"""
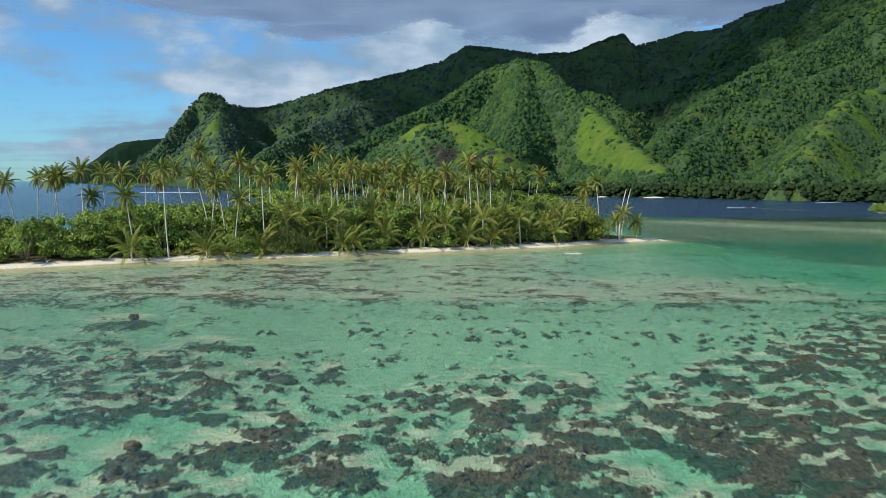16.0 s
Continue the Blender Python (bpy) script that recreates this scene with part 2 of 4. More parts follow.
def water_material():
    m, nt, out, where = material("sea_water")
    deep = attribute(nt, "depth")
    tint = node(nt, "ShaderNodeCombineColor", Red=calc(nt, "POWER", 0.345, deep), Green=calc(nt, "POWER", 0.85, deep), Blue=calc(nt, "POWER", 0.70, deep)).outputs[0]
    clear = node(nt, "ShaderNodeBsdfTransparent", Color=tint)
    murk = node(nt, "ShaderNodeBsdfDiffuse", Color=blend(nt, span(nt, deep, 1.0, 9.0), (0.035, 0.20, 0.18), (0.013, 0.055, 0.150)))
    body = node(nt, "ShaderNodeMixShader", Fac=calc(nt, "SUBTRACT", 1.0, calc(nt, "POWER", 0.90, deep)))
    put(body.inputs[1], clear.outputs[0]), put(body.inputs[2], murk.outputs[0])
    ripple = calc(nt, "ADD", grain(nt, where, 1.1, 3.0, 0.55, (1.0, 1.7, 1.0)), calc(nt, "MULTIPLY", grain(nt, where, 3.6, 3.0, 0.55, (1.0, 1.6, 1.0)), 0.6))
    ripple = calc(nt, "ADD", ripple, calc(nt, "MULTIPLY", grain(nt, where, 8.5, 2.0, 0.5, (0.8, 1.4, 1.0)), 0.22))
    bump = node(nt, "ShaderNodeBump", Height=ripple, Strength=0.9, Distance=0.16).outputs[0]
    shine = node(nt, "ShaderNodeBsdfGlossy", Roughness=0.13, Normal=bump)
    skin = nt.nodes.new("ShaderNodeFresnel")
    skin.inputs["IOR"].default_value = 1.42
    put(skin.inputs["Normal"], bump)
    full = node(nt, "ShaderNodeMixShader", Fac=calc(nt, "MULTIPLY", skin.outputs[0], 0.95))
    put(full.inputs[1], body.outputs[0]), put(full.inputs[2], shine.outputs[0])
    put(out.inputs[0], full.outputs[0])
    return m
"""
→ WHAT IS NEEDED: Give all the lines above again, character for character, without pictures.

→ THE SOLUTION:
16.0 s
Continue the Blender Python (bpy) script that recreates this scene with part 2 of 4. More parts follow.
def water_material():
    m, nt, out, where = material("sea_water")
    deep = attribute(nt, "depth")
    tint = node(nt, "ShaderNodeCombineColor", Red=calc(nt, "POWER", 0.345, deep), Green=calc(nt, "POWER", 0.85, deep), Blue=calc(nt, "POWER", 0.70, deep)).outputs[0]
    clear = node(nt, "ShaderNodeBsdfTransparent", Color=tint)
    murk = node(nt, "ShaderNodeBsdfDiffuse", Color=blend(nt, span(nt, deep, 1.0, 9.0), (0.035, 0.20, 0.18), (0.013, 0.055, 0.150)))
    body = node(nt, "ShaderNodeMixShader", Fac=calc(nt, "SUBTRACT", 1.0, calc(nt, "POWER", 0.90, deep)))
    put(body.inputs[1], clear.outputs[0]), put(body.inputs[2], murk.outputs[0])
    ripple = calc(nt, "ADD", grain(nt, where, 1.1, 3.0, 0.55, (1.0, 1.7, 1.0)), calc(nt, "MULTIPLY", grain(nt, where, 3.6, 3.0, 0.55, (1.0, 1.6, 1.0)), 0.6))
    ripple = calc(nt, "ADD", ripple, calc(nt, "MULTIPLY", grain(nt, where, 8.5, 2.0, 0.5, (0.8, 1.4, 1.0)), 0.22))
    bump = node(nt, "ShaderNodeBump", Height=ripple, Strength=0.9, Distance=0.16).outputs[0]
    shine = node(nt, "ShaderNodeBsdfGlossy", Roughness=0.13, Normal=bump)
    skin = nt.nodes.new("ShaderNodeFresnel")
    skin.inputs["IOR"].default_value = 1.42
    put(skin.inputs["Normal"], bump)
    full = node(nt, "ShaderNodeMixShader", Fac=calc(nt, "MULTIPLY", skin.outputs[0], 0.95))
    put(full.inputs[1], body.outputs[0]), put(full.inputs[2], shine.outputs[0])
    put(out.inputs[0], full.outputs[0])
    return m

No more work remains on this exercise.